Another great place is the Tropical Flower and Plants Garden, with lots of different flowers and plants; where we spent a very peaceful hour-and-a-half, wandering the various sections, the only noise coming from the occasional tourist groups, and from the tourist trinket stalls on the premises. And there is even a whole street, in the north of town, with only tourist trinket stalls, selling the main products of the area, being jade and tea, as well as the usual ethnic minority cloths, baskets, and what have you. It is just that there are hardly any tourists.
Luckily, there are also several markets in town, always a great place to connect with people, and to discover the weirdest vegetables and fruits, many of which even we hadn’t seen before. Great atmosphere, good fun!

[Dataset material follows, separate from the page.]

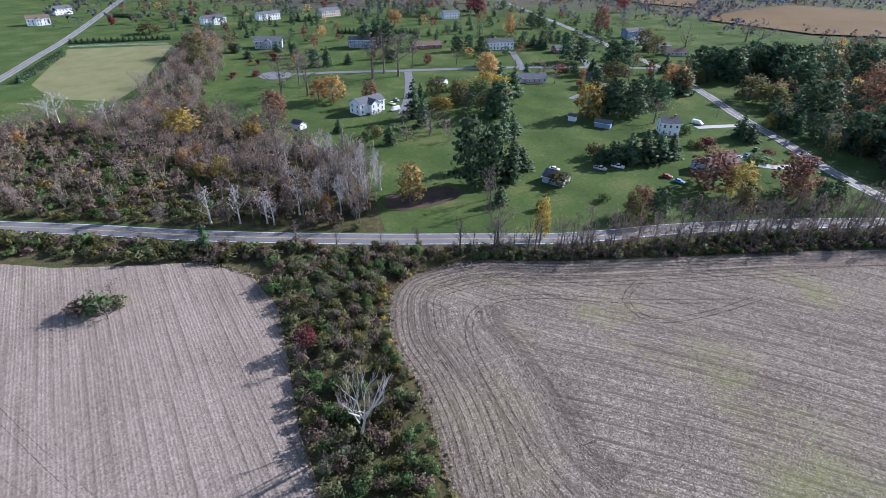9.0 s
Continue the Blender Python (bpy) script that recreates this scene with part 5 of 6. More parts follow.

And Jinghong has the Mekong, of course. Making our way through the various river-side developments, we manage to get to the river itself. During the day, which was a mistake, because this place obviously only comes to live at night, the many restaurants, the bars, and a few dodgier places, too. The view from the terrace is of the enormous suspension bridge, and of construction on the opposite bank (the Jinghong Gurkins, amongst others), but the place is nice enough for a beer or two, and dinner one night. When not only the restaurants are operating at full capacity, but also the food stalls outside, selling a variety of attractive barbeque products, of which the oysters are perhaps the most unusual.

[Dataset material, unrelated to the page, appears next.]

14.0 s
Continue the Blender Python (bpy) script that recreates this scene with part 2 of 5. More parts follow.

The only thing Jinghong has in common with our earlier China experience is its information provision for tourists – or shall I say, non-Mandarin speaking tourists (and not-entirely-fluently-Mandarin speaking travel companions). Once again, no travel agencies, no tourist touts, and that whilst tourism is obviously supposed to be a big thing here. Somehow, we had gotten hold of a photocopy of an English language A4 map produced by the Forest Café, which turned out to be located on the fourth floor of an apartment building. And which was closed. An attempt through our friendly, helpful hotel staff yielded a phone number of an English-speaking guide, who turned out to be out of the country. But who had the number of a friend. Who we managed to contact for a few days exploring ethnic minority villages in the surroundings. Finally, the real thing! This is what we had come to Xishuangbanna for!